Go to bed with: £0.73

We’re having our boiler replaced and relocated this week in a bid to magic a second bedroom out of some redundant space in our flat, and install a non-electric shower after ours exploded a couple of months ago. This is a job for the professionals but our experience of workmen in general so far has been thus:

Us: “Please can we pay you a vast amount of money, more than our monthly salaries combined, to do what appears to be a relatively simple job, if one that we do not have the balls expertise to do ourselves?”

Builder: “Yes, but I’ll be doing you a huge favour at that price.”

Us: “We’re eternally grateful. Any chance you could do it when we’d like it to be done?”

Builder: “No, but I could start about three weeks after that.”

Us: “Oh okay, I guess that will work. How long will it take?”

Builder: “Hard to say, about three days.”

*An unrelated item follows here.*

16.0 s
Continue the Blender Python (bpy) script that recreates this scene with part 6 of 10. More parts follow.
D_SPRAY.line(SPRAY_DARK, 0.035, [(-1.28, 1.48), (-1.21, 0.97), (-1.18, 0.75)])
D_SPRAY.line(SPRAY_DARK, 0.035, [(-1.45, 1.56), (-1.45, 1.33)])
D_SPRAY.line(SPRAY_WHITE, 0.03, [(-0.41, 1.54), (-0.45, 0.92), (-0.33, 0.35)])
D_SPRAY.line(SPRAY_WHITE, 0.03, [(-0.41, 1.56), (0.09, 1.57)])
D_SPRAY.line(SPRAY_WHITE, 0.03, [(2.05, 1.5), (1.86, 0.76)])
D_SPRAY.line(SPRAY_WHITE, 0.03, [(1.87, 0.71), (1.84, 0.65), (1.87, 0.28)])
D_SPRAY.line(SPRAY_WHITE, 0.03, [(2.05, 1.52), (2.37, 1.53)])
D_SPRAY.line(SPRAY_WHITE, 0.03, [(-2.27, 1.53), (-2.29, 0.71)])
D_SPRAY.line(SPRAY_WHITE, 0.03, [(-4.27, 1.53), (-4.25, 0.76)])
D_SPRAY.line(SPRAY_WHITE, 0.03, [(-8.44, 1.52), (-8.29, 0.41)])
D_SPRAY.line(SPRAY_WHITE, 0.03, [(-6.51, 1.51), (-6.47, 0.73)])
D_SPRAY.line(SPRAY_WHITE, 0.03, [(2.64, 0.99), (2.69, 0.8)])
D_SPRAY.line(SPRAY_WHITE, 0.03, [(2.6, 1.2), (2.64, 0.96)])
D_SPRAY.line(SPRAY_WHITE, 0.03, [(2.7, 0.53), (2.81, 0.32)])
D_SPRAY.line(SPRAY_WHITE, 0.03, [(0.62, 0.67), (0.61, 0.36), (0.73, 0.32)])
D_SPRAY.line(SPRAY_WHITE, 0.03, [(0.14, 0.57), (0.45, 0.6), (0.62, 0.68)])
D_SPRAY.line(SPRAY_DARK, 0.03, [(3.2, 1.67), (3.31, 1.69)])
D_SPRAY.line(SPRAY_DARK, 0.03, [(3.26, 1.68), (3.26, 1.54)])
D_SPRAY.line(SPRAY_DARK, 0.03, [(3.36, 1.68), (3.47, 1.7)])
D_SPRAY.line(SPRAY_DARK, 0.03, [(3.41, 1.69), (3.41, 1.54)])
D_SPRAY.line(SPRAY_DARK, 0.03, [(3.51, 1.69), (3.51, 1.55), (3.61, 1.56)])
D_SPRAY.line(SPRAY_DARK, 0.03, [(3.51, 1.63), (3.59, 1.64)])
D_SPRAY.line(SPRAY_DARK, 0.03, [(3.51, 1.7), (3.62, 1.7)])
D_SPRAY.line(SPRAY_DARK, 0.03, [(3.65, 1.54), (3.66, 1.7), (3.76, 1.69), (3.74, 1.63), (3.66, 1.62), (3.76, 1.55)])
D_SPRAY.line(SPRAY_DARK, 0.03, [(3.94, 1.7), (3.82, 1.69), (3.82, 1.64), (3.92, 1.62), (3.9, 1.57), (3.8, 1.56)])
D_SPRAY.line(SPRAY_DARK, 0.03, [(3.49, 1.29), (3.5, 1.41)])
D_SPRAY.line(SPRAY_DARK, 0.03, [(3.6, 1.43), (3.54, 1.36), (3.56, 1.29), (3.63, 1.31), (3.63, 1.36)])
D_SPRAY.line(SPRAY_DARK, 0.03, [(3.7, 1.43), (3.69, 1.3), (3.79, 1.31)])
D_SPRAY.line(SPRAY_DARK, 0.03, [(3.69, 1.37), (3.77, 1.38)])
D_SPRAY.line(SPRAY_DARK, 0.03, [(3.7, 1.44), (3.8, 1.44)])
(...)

[Up to five weeks after the builder said he’d complete the job, house in chaos, with all furniture from one room piled up in the other room]

Us (unsuspecting): “So, when you said three days, we assumed you meant three consecutive days—silly us. It’s just we’re running out of clean clothes and washing the dishes in the bath isn’t ideal in the long-term.”

Builder: “Well, you see, I have to fit it in around other work because I’m doing you such a huge favour.”

[two years later—job is complete, if a little wonky]

So you can see why we approached the latest instalment of the works at no.53 with some trepidation. This time, however, is different. We receive an utterly reasonable-sounding quote via email, which we accept without question. When can they start? Next week. Really? Yes. The team turn up on Tuesday morning as promised. Tuesday evening, the new boiler is in, the builders have moved the furniture themselves, and put it back in roughly the right place. Nothing has been broken and they have stacked all their tools neatly, out of our way. We still have hot water.

Wednesday evening, the new boiler is in, the old boiler is out. The house is tidy, nothing has been broken. Oh, and they happened to notice one of our radiator valves is broken, so they’ve replaced it. We still have hot water. It’s a miracle.

So maybe the boiler will spontaneously combust or something next week. But right now, I am very impressed.


Wake up with: £0.73

Go to bed with: £0.73

“It’s good this cash-only policy isn’t it?” The husband muses. “When you use your card it’s really easy to lose track and spend money without even realising.” Too true, oh husband of mine, too true.

I have £0.73 in my wallet and that means I have spent £39.27 this week. Truth be told, it’s a simple formula: do I want to change my life, or do I want that cappuccino?

We’ve been to the pub, out for dinner, had friends round for supper, been to an exhibition and eaten magnificently (if I say so myself). To me, that is the very definition of money well spent.